During the most recent three-month filing period, the Republican reported receiving $369,400 from PACs, which accounted for 17 percent of her total contributions for the period. Those PACs ranged from trade organizations to the political arms of dozens of big-name corporations such as Boeing, Citigroup, Exxon Mobil, FedEx, Google, Lockheed Martin and MetLife.

Gideon has pledged not to accept any money from corporate PACs, although she did accept $96,048 from labor union PACs and interest groups focused on protecting women’s access to abortion.

“I am not taking a dime in corporate PAC money during this campaign because it will always be clear who I am working for in the U.S. Senate: the people of Maine,” Gideon says in her latest ad.

But Gideon has accepted tens of thousands of dollars from so-called “leadership PACs” run by Democratic members of Congress that, in turn, accept donations from corporate PACs.

For instance, Gideon received $10,000 from Senate Minority Leader Chuck Schumer of New York’s Impact PAC, which is heavily funded by corporate PACs. Other leadership PACs donating to Gideon – including those run by Connecticut Sen. Richard Blumenthal and Illinois Sen. Tammy Duckworth – have also received hefty financial support from corporate PACs.

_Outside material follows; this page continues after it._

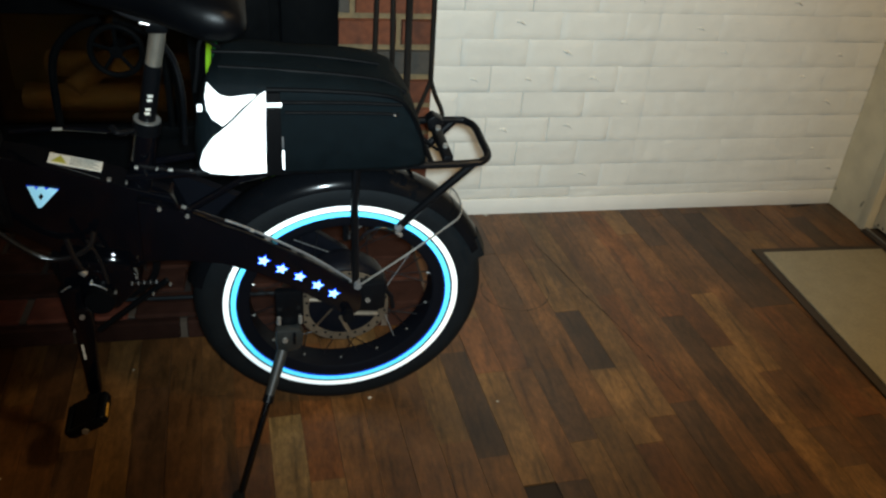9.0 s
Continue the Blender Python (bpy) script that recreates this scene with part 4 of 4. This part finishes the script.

Collins spokesman Kelley accused Gideon of “trying to have it both ways” and also pointed to Gideon’s own leadership PAC for the Maine Legislature, which did accept donations from corporations. Gideon’s campaign, meanwhile, points to the more than $1 million Collins has accepted from PACs this election cycle.

This article was updated at 4 p.m. on Oct. 27 to correct a statement from Collins’ spokesman Kevin Kelley regarding corporate donations to Gideon’s legislative leadership PAC.